The motorcycles were out, I'll tell you the highways were full of them. Of course this is Rolling Thunder weekend, and you could tell, we'd pass big groups of bikers, some with POW-MIA flags on the lead bike. I don't like loud noises but I love the sound of a whole bunch of Harleys riding past. I see The Post doesn't want to say how many rode to the Vietnam Memorial and the White House, but FoxNews says there were 350,000 of them. I think it is important and worthwhile, especially on this weekend, to call attention back to the thousands of American servicemen and women who have gone missing in war and who have given their lives for their country, and I think a few hundred thousand Harley Davidsons is just the way to do it.

Oh, and the troopers were out, too, especially on the way home today.
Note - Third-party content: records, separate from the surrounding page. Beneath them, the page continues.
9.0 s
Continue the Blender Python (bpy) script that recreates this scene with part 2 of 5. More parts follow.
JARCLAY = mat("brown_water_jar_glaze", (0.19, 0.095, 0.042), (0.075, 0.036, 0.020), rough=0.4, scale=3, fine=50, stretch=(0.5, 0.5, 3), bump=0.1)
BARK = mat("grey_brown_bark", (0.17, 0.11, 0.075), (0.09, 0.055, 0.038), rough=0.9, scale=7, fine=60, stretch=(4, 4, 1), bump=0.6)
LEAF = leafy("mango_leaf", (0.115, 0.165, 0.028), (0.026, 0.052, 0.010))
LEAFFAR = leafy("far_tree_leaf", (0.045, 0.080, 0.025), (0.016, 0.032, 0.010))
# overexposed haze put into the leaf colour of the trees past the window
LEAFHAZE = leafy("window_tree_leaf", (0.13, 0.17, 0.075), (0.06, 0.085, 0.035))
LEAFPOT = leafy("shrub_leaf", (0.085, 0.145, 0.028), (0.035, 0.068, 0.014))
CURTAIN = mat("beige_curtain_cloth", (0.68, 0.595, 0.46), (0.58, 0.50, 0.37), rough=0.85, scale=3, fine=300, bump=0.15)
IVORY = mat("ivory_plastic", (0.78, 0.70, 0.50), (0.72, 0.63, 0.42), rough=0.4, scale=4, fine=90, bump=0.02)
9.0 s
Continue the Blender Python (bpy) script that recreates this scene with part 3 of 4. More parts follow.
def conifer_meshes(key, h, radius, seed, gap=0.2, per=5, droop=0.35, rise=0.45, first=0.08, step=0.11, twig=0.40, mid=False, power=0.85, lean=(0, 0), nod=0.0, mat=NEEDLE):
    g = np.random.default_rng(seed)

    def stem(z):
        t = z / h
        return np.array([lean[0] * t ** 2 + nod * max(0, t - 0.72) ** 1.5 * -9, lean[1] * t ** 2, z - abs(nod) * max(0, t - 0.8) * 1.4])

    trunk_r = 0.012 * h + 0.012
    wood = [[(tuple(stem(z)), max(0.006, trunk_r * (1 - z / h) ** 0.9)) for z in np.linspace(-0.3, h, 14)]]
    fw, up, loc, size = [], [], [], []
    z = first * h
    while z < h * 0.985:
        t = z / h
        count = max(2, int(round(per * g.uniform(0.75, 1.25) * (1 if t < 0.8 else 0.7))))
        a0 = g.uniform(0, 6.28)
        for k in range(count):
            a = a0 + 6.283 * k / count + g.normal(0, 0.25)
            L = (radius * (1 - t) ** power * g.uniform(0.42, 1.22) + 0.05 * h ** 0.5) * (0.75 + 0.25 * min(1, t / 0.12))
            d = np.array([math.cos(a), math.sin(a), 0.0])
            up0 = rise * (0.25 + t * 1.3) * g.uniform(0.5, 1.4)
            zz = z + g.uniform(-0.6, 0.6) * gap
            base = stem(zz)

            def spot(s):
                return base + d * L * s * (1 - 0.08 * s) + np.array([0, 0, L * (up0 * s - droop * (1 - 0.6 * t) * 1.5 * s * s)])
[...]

Luckily there isn't much danger of our old car breaking the speed limit by much, but there were lots of people pulled over.

I feel a little funny blogging about something as uneventful as my family's trip to the lake. Now that the vacation weekend is over, things will get back to normal and we'll fight about the same old things some more.


Anonymous Anonymous said...

Andrea- not anon
Well, we never have cable- except on vacation. So we didn't go away but we did see a pair of pileated woodpeckers who have taken up residence on our street. They are extremely fond of a dying tree on our neighbor's lawn and I imagine we will be seeing the woodpeckers a lot until the tree(marked for destruction) is removed. We also saw some tiny baby bunnies in Sligo Creek Park.

May 27, 2008 9:59 AM  
Anonymous Anonymous said...

I saw a squirrel and a leaf with a heart-shaped hole.